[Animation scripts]
%%
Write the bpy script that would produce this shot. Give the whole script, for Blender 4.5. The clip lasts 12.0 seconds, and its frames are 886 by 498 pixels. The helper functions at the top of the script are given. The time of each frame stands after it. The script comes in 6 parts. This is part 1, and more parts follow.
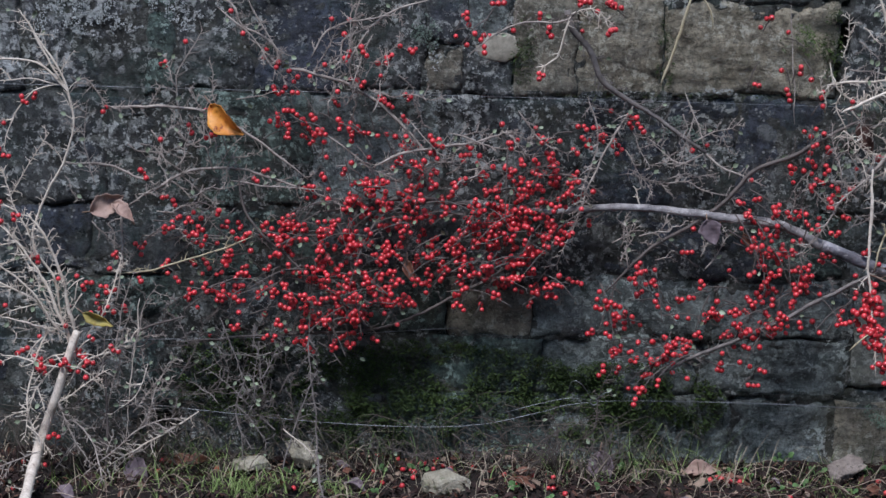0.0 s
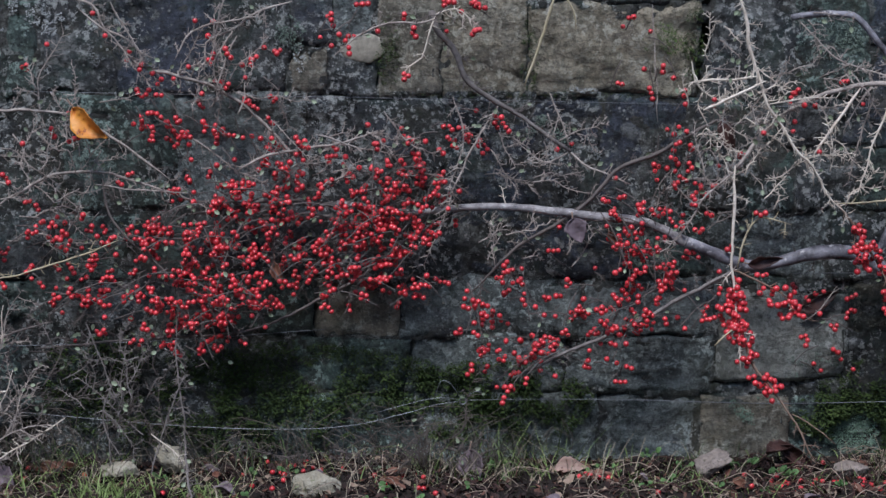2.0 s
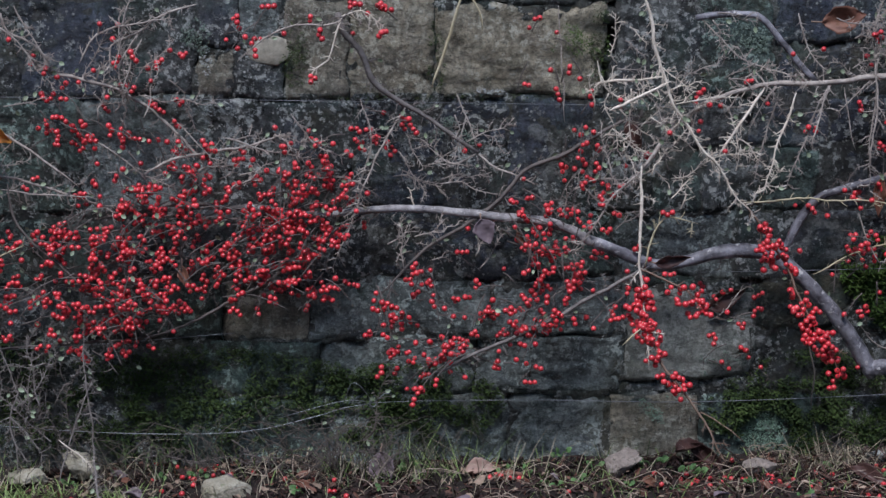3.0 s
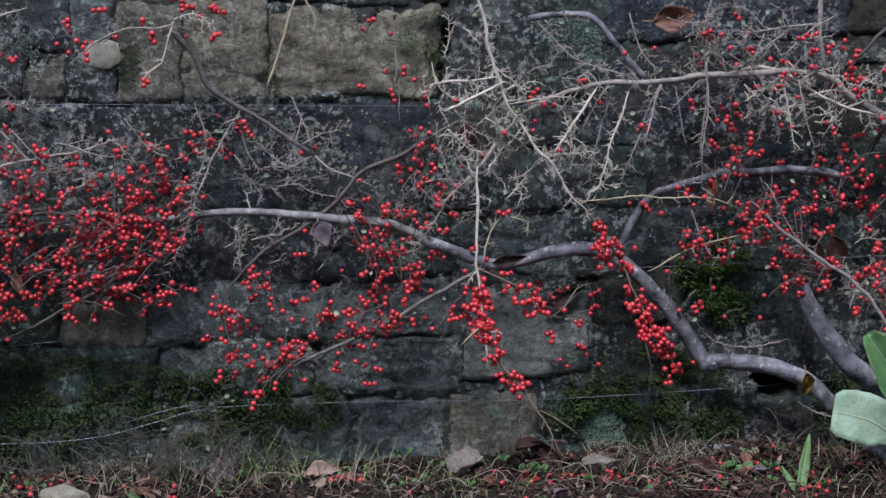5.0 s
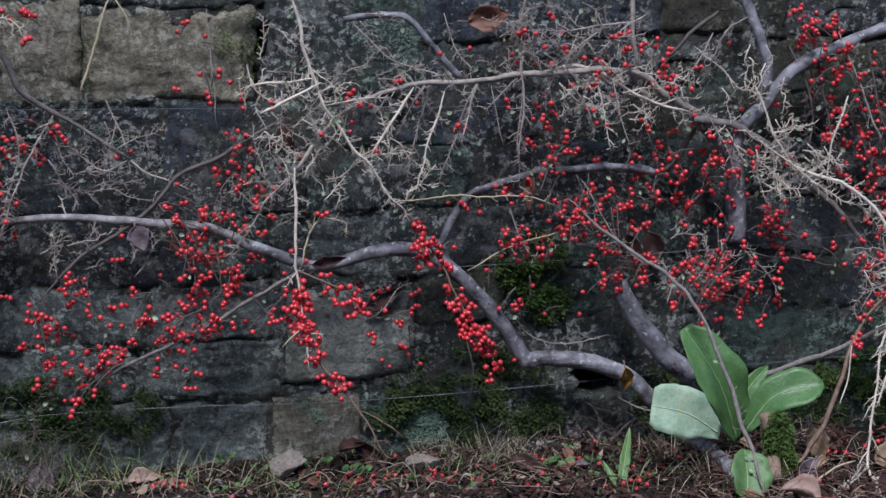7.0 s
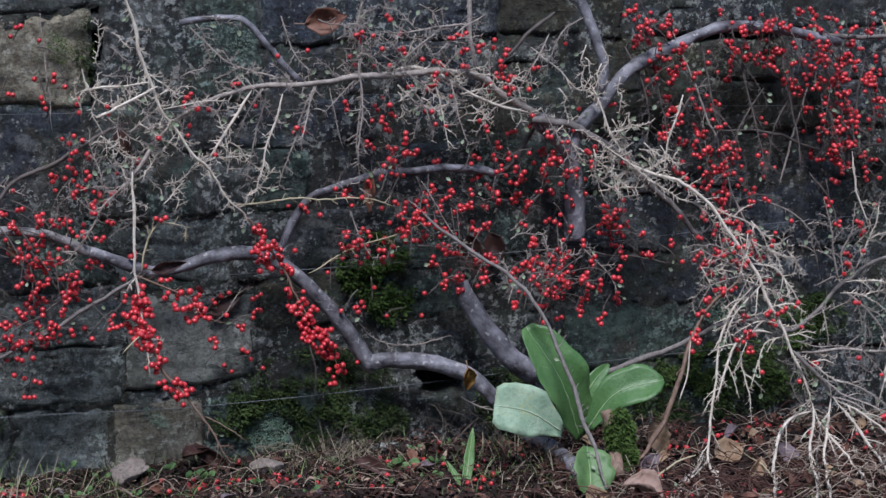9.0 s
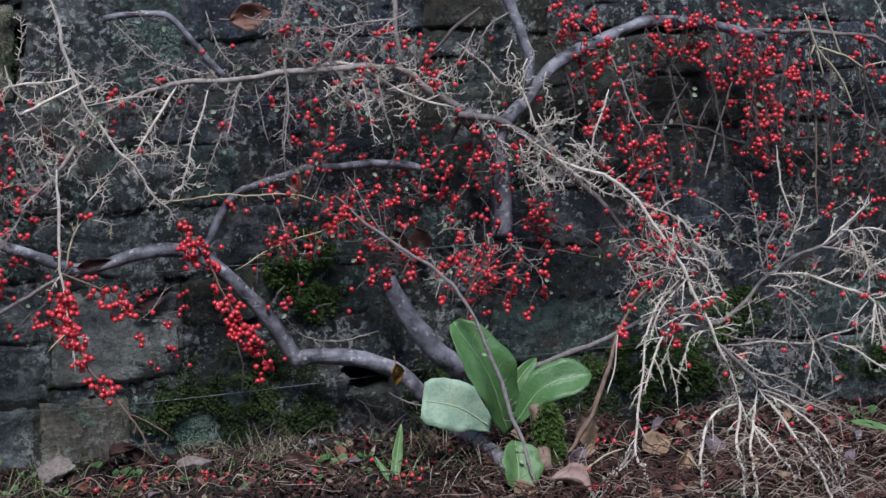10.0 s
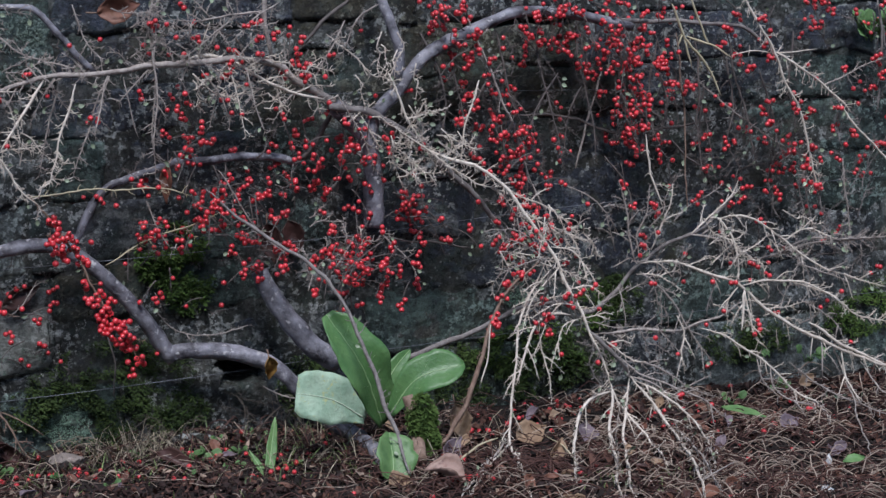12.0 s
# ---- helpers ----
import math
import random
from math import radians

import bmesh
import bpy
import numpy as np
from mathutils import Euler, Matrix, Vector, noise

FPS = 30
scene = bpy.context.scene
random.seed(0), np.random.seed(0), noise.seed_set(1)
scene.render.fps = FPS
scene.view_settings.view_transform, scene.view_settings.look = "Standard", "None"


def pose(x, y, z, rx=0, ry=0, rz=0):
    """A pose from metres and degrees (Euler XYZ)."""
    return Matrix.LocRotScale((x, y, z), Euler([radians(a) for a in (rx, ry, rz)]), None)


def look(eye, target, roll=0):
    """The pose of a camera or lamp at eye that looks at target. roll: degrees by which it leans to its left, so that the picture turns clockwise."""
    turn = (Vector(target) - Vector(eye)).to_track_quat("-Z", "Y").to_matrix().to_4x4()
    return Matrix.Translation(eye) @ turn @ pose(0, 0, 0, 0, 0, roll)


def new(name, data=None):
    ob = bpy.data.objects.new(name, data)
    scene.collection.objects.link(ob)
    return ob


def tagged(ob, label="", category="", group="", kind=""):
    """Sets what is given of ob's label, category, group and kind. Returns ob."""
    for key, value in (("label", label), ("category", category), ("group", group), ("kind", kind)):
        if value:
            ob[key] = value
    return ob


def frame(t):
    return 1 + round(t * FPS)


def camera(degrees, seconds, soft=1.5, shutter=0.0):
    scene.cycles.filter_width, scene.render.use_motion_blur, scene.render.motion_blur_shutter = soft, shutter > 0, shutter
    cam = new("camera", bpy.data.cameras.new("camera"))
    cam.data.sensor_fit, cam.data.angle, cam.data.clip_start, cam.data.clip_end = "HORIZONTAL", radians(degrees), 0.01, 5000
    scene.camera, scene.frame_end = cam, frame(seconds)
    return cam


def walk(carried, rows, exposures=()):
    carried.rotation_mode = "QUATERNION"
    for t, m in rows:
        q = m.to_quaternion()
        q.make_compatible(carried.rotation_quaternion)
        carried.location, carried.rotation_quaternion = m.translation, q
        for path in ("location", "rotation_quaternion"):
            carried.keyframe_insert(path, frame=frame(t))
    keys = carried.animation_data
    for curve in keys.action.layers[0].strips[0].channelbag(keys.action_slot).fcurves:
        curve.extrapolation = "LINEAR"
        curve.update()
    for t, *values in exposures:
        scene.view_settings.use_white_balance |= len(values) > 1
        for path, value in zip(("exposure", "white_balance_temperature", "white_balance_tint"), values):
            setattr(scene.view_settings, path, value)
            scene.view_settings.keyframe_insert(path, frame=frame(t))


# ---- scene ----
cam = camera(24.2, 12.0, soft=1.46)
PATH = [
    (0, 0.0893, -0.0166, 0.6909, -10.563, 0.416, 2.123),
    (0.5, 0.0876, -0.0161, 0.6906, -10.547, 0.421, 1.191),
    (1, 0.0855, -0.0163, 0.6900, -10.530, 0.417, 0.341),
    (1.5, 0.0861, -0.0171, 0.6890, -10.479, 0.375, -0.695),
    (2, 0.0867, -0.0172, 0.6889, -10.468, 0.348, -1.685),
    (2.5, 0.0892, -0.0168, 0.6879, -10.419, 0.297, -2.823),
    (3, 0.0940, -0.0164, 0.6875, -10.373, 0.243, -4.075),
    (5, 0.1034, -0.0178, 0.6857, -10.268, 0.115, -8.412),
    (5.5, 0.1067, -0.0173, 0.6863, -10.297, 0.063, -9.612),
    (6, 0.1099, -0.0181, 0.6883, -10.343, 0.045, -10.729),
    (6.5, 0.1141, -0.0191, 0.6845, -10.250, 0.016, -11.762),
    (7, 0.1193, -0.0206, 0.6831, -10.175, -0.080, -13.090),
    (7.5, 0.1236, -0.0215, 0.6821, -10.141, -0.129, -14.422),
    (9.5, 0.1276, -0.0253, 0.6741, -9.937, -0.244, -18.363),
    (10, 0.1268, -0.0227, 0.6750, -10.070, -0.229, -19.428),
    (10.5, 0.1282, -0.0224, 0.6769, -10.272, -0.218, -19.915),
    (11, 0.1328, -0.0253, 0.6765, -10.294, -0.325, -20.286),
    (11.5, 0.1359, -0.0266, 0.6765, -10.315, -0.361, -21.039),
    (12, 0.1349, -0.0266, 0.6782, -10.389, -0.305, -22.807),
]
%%
%%
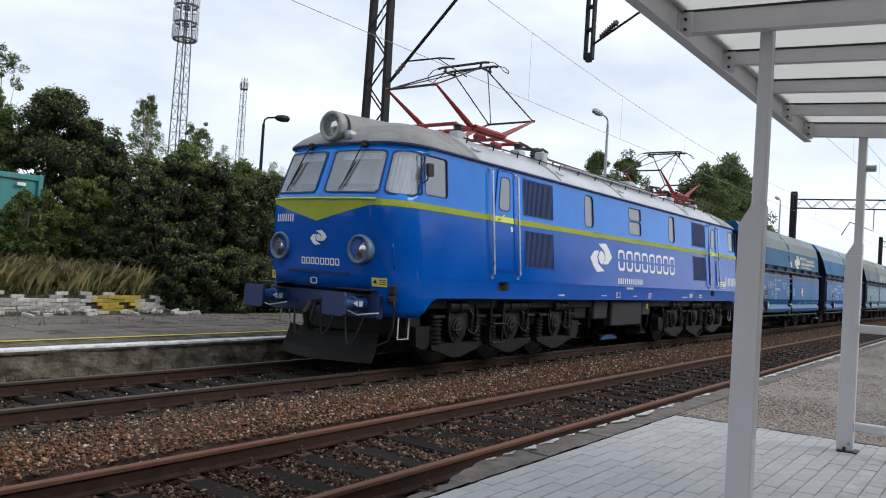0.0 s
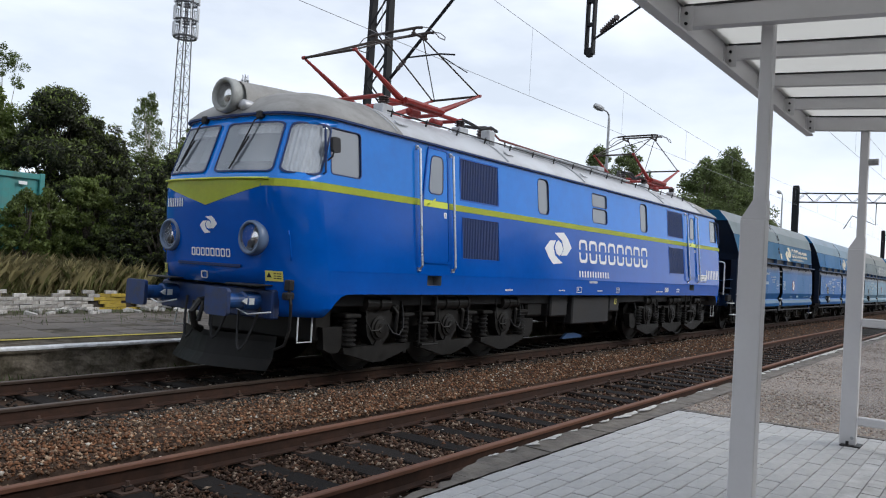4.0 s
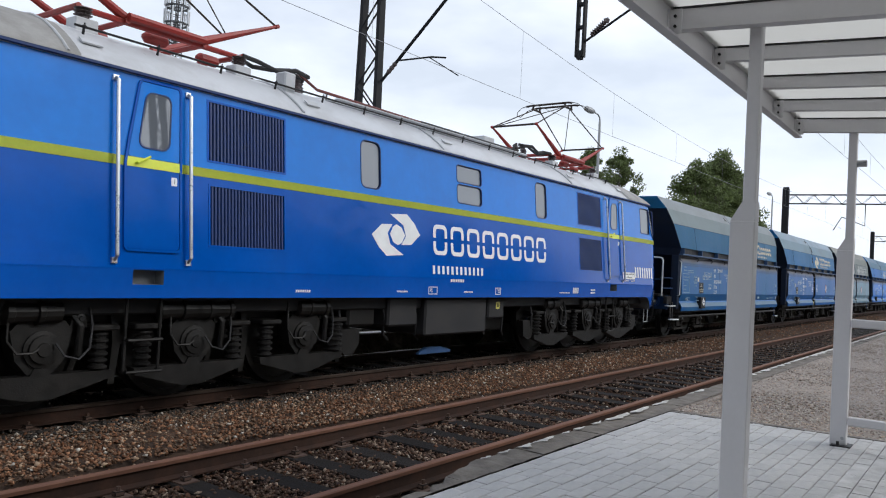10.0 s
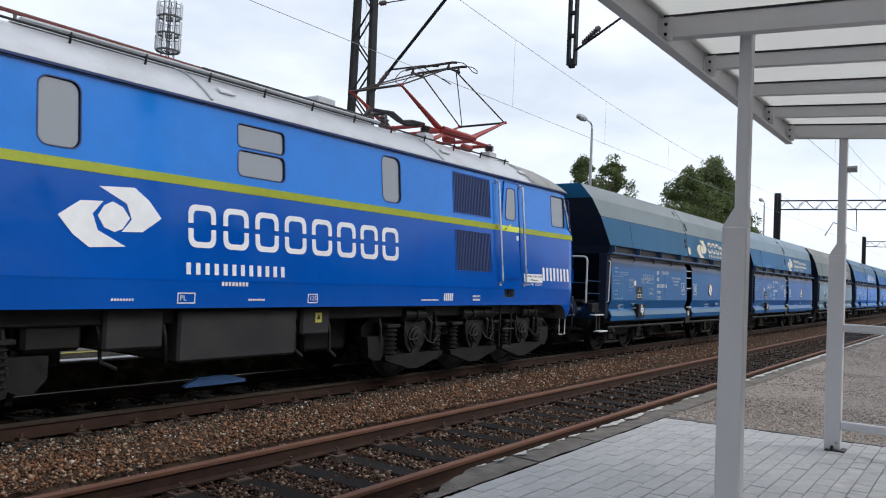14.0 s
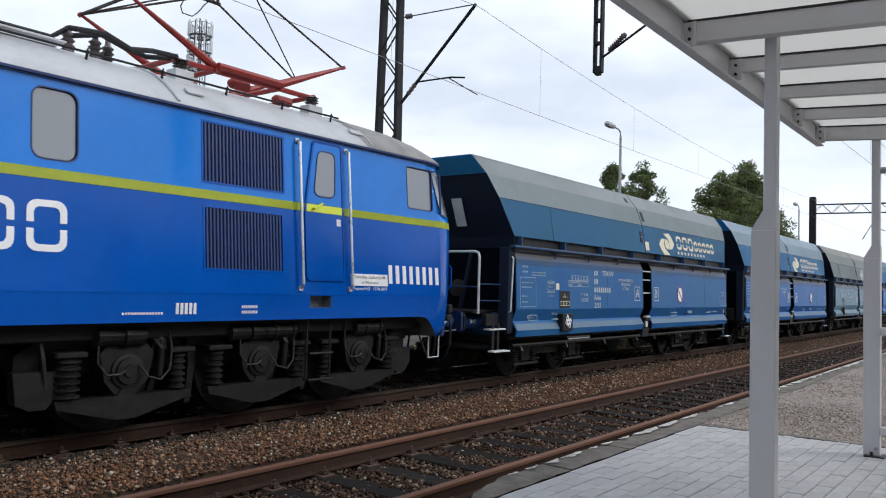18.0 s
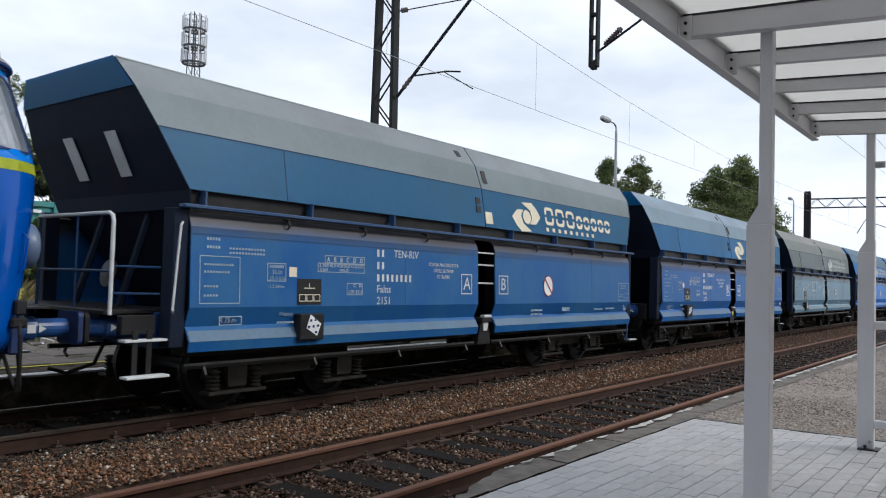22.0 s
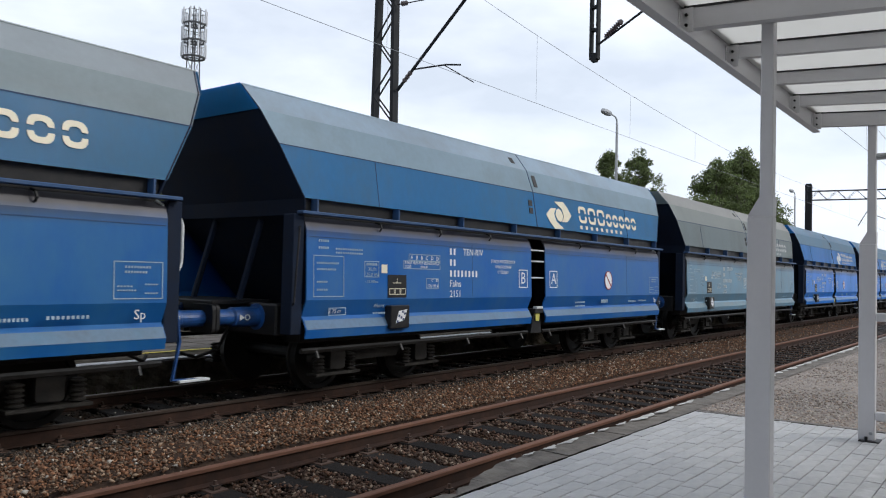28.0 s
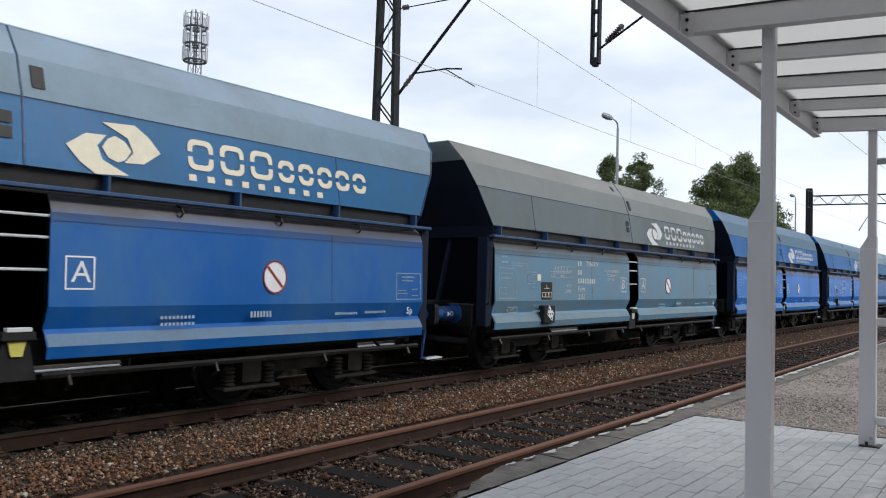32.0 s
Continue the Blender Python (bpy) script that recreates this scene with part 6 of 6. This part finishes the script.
%%
[TASK TO CARRY OUT]: Repeat exactly the stretch of lines that opens with the line containing "Write the bpy" and closes with the line containing "import random". Leave the pictures out, and add nothing.

[RIGHT ANSWER]:
Write the bpy script that would produce this shot. Give the whole script, for Blender 4.5. The clip lasts 12.0 seconds, and its frames are 886 by 498 pixels. The helper functions at the top of the script are given. The time of each frame stands after it. The script comes in 6 parts. This is part 1, and more parts follow.
0.0 s
2.0 s
3.0 s
5.0 s
7.0 s
9.0 s
10.0 s
12.0 s
# ---- helpers ----
import math
import random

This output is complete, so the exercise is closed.